Gott ist nicht nur gekommen, sondern er wird auch kommen, wird auch einmal die Trümmer eures Lebens zu einem Ganzen zusammenfügen, wird aus den Bruchstücken eures Lebens etwas ganz Neues machen, wird euch einmal ohne Ende jubeln lassen, wenn ihr einmal ankommen werdet in Gottes neuer Welt, in seiner Stadt, in der es einmal endgültig kein Leid, keine zerbrochenen Hoffnungen, kein Heimweh, keinen Abschied mehr geben wird. Nein, nicht ihr müsst euch den Platz in Gottes neuer Welt verdienen mit dem, was ihr tut und leistet. Gott kommt und führt euch dahin. Ja, er kommt nun auch heute wieder hier in unsere Mitte, wenn wir sein heiliges Mahl feiern, wenn wir den Einzug des Königs aller Königreich feiern, wenn wir auf den Trümmern unseres menschlichen Lebens dem entgegenjubeln, der gekommen ist, um auch bei uns schließlich alles neu zu machen.

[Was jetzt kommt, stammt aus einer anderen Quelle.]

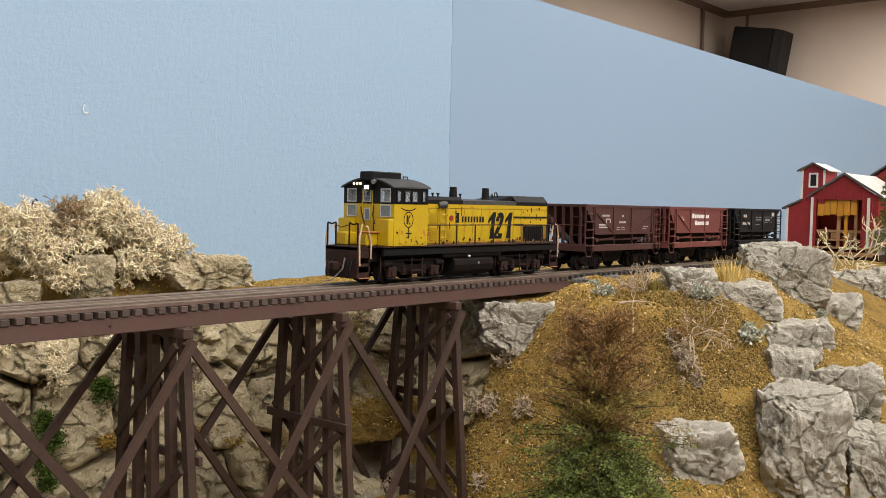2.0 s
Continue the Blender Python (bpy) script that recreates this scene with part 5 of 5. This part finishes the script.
def barn():
    b = thing("red_barn", here(630, 0, -4), "red barn with white corner boards, a tower and an open front", "barn")
    # main hall: open front towards -x
    wl = bmesh.new()
    prism(wl, [(10, 59), (-21.5, 79), (-53, 59)], "x", 0, 1.5)
    box(wl, 0, 1.5, 5, 10, 4, 59)
    box(wl, 0, 1.5, -53, -38, 4, 59)
    box(wl, 0, 1.5, -38, 5, 56, 59)
    box(wl, 1.5, 90, 8.5, 10, 4, 60)
    box(wl, 1.5, 90, -53, -51.5, 30, 60)
    box(wl, 88, 90, -51.5, 8.5, 4, 62)
    part("wall", wl, BARN_RED, b)
    for i, y in enumerate(np.arange(-52, 9, 4.2)):
        z1 = 59 + 20 * (1 - abs(y + 21.5) / 31.5)
        z0 = 57 if -39 < y < 6 else 5
        part("batten", bx(-0.5, 0, y, y + 0.7, z0, max(z1, z0 + 3)), BARN_RED, b)
    part("lower_wall", bx(1.5, 90, -53, -51.5, 4, 30), CORRUGATED, b)
    part("lower_wall", bx(-0.3, 0.6, -53, -43, 4, 28), CORRUGATED, b, "grey iron sheet skirting")
    bm = bmesh.new()
    gable(bm, -2, 95, 13, -57, -21.5, 58, 80.3, 1.4)
    part("roof", bm, BARN_ROOF, b, "weathered white roof sheets")
    bm = bmesh.new()
    gable(bm, -3.0, -1.9, 13.5, -57.5, -21.5, 57.4, 80.0, 2.2)
    part("roof_edge", bm, DARK_EDGE, b)
    for y in (9.0, -44.0):
        part("corner_board", bx(-1.2, 0, y - 1.6, y + 0.8, 4, 58), WHITE, b)
    # inside the open front
    part("back_board", bx(24, 25, -51, 8, 4, 56), BARN_RED, b)
    part("floor_boards", bx(-4, 24, -51, 8, 8.6, 10), RAW_WOOD, b)
    for k in range(6):
        y = 4.2 - k * 6.2
        part("yellow_plank", bx(2 + (k % 2) * 1.2, 3, y - 5.8, y, 40 + (k % 3) * 0.8, 55.5, 0.2), YELLOW_WOOD, b)
    for y in (-15, -22, -31):
        part("inner_post", bx(6, 8, y - 1.4, y + 1.4, 10, 56), YELLOW_WOOD if y < -16 and y > -30 else RAW_WOOD, b)
    part("bench", bx(8, 18, -40, 5, 24, 26.5), RAW_WOOD, b)
    part("bench", bx(4, 12, -38, 5, 16, 17.5), RAW_WOOD, b)
    for y in (-34, -20, -6, 4):
        part("crate", bx(9, 17, y - 8, y - 1, 17.6, 23.8, 0.4), RAW_WOOD, b)
    # lean-to and tower beside the hall
    part("lean_to_wall", prism(bmesh.new(), [(10, 4), (34, 4), (34, 47), (10, 58)], "x", 1, 60), BARN_RED, b)
    part("lean_to_roof", prism(bmesh.new(), [(20, 54.4), (38.5, 45.8), (38.5, 47.6), (20, 56.2)], "x", -1.5, 64), DARK_EDGE, b)
    part("corner_board", bx(-0.2, 1, 32.4, 34.4, 4, 47.4), WHITE, b)
    tw = part("tower", prism(bmesh.new(), [(-2.5, 52), (20.5, 52), (20.5, 84), (9.2, 90), (-2.5, 84)], "x", 1.5, 34), BARN_RED, b)
    bm = bmesh.new()
    gable(bm, -1, 37, -5.5, 24, 9.2, 83.5, 91.0, 1.0)
    part("tower_roof", bm, BARN_ROOF, tw)
    bm = bmesh.new()
    gable(bm, -2.0, -1.0, -5.8, 24.3, 9.2, 83.0, 90.8, 1.7)
    part("tower_roof_edge", bm, DARK_EDGE, tw)
    for y in (19.0, -2.4):
        part("tower_corner_board", bx(0.4, 1.5, y, y + 1.9, 56, 84.5), WHITE, tw)
    bm = bmesh.new()
    for q in ((4.4, 13.4, 67.6, 69.2), (4.4, 13.4, 80.4, 82), (4.4, 6.0, 69.2, 80.4), (11.8, 13.4, 69.2, 80.4)):
        box(bm, 0.6, 1.6, *q)
    w = part("tower_window", bm, WHITE, tw, "small white-framed dark window")
    part("pane", bx(1.1, 1.4, 6, 11.8, 69.2, 80.4), BLACK_PLASTIC, w)
    part("foundation", bx(-8, 95, -58, 36, -2, 4), RUSTY, b, "dark red timber foundation")
    part("loading_sill", bx(-9, -2, -52, 30, 2.0, 5.5), RAW_WOOD, b)
    # a larger red building behind
    s = thing("red_shed", here(735, -30, -4), "larger red shed behind the barn", "shed")
    part("wall", prism(bmesh.new(), [(-90, 0), (10, 0), (10, 84), (-40, 117), (-90, 84)], "x", 0, 110), BARN_RED, s)
    bm = bmesh.new()
    gable(bm, -4, 114, 16, -96, -40, 82, 119, 2.0)
    part("roof", bm, DARK_EDGE, s)


# ---- scene assembly ----
room()
backdrop()
ground()
rocks()
gorge_wall()
trestle()
TRAIN = train()
barn()
plants()
track()
motions()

Noch können wir nicht sehen, was Gott einmal mit uns machen wird, so wenig, wie die Hörer des Propheten damals in ihren Camps schon etwas sehen konnten von dem Wiederaufbau der Heiligen Stadt. Ihnen blieb damals nur dies eine: dem Wort Gottes zu vertrauen, darauf zu bauen, dass Gott hält, was er verspricht. Die Israeliten haben es damals erfahren: Gott steht zu seinen Versprechen. Und so darfst auch du gewiss sein: Gott wird auch zu dem stehen, was er dir in deiner Taufe versprochen hat, wird dich einmal ohne Ende jubeln lassen bei seinem großen Advent. Ja, manchmal muss Altes, an dem wir gehangen haben, erst einmal zusammenstürzen, in Trümmer zerfallen, damit Gott daraus Neues, Schöneres, Größeres machen kann. Was ihr aufgegeben, was ihr erlitten habt, war nicht vergeblich; dass Hoffnungen in unserem Leben zerplatzen und wir erst einmal gar nicht wissen, wie es weitergehen soll, ist nicht umsonst. Wo wir nicht mehr weiterkönnen, da fängt Gott erst gerade an – in unserem Leben, im Leben unserer Gemeinde, ja in unserer Welt. Und wo Gott sich ans Werk macht, da fangen selbst Trümmer an zu jauchzen und zu frohlocken. Darum singt und jubelt mit, denn der Herr hat sein Volk getröstet! Amen.